Segundo Priscila, os Estados Unidos são um destino-chave para frutas como manga, uva, melão, melancia, mamão, papaia e frutas processadas. Somente em 2024, foram exportadas 77 mil toneladas desses produtos para o país.
O presidente do Fórum das Centrais Sindicais, Clemente Ganz, manifestou a preocupação com a manutenção dos empregos nos setores afetados . As entidades de trabalhadores enviaram documento ao governo com sugestões de medidas, destacando a oportunidade para “avançar na transição justa e inclusiva, numa nova estratégia comercial”.

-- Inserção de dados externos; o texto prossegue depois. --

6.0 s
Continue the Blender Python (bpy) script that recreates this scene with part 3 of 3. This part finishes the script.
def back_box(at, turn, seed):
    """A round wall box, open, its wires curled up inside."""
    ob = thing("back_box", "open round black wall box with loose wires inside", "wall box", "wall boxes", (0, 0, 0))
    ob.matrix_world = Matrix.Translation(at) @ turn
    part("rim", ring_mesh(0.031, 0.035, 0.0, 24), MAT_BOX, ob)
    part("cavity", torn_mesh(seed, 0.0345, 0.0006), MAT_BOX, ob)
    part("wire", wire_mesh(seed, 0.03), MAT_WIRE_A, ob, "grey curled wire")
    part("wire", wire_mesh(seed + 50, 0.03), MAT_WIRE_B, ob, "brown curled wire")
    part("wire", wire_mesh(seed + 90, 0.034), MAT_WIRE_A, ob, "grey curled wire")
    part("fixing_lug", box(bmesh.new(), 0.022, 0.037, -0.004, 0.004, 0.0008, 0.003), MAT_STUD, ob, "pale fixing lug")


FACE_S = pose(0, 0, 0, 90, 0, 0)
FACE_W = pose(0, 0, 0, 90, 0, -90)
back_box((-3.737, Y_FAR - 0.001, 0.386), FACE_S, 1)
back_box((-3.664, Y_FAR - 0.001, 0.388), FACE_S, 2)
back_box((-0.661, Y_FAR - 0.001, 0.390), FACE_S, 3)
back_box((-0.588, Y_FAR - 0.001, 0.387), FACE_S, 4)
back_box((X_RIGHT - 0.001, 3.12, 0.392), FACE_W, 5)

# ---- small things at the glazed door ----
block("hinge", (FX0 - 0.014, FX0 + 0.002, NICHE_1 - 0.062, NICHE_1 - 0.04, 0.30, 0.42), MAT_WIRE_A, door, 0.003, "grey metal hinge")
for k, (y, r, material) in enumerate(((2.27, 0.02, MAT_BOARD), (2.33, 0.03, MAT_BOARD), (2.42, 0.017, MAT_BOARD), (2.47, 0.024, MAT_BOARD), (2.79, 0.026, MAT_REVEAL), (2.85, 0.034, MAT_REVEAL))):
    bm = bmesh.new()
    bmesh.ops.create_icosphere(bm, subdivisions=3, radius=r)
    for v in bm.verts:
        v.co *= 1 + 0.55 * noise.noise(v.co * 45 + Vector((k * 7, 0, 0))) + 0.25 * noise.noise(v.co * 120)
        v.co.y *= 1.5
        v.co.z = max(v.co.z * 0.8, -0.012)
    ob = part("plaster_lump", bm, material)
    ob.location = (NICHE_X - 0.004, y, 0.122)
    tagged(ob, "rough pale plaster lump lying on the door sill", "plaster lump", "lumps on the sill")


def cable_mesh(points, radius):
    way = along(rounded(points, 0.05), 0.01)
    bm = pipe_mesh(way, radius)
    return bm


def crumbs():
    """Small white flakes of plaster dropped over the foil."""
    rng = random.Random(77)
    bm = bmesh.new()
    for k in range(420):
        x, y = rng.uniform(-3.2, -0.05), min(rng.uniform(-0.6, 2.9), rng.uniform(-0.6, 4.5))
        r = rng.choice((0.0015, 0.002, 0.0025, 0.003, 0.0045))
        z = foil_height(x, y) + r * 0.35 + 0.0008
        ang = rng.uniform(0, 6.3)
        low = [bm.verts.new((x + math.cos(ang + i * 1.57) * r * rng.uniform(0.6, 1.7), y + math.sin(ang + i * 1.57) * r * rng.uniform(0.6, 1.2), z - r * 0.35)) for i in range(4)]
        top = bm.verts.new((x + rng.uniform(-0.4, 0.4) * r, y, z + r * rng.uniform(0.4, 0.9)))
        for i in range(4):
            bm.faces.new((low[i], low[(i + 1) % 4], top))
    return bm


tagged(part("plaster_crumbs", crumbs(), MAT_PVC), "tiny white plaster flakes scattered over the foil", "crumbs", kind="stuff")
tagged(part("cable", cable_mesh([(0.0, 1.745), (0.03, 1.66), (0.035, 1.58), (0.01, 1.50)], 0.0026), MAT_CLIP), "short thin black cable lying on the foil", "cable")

“Fundamentalmente, nós consideramos essencial que tenhamos nessa trajetória de lutas um investimento no diálogo social, fortalecendo os entendimentos entre trabalhadores, empresários e governo em torno de quatro grandes políticas: inovação, investimento, emprego e incremento de produtividade”, disse.
Segundo ele, uma das tarefas fundamentais do movimento sindical é mobilizar a sociedade e, nesse sentido, as entidades estão tomando iniciativas de articulação internacional com o movimento sindical dos Estados Unidos, do Canadá, da União Europeia e do México, para tratar da questão das tarifas a partir da perspectiva do emprego. O fórum ainda articula a participação das centrais sindicais junto com a Central Sindical Internacional na OMC.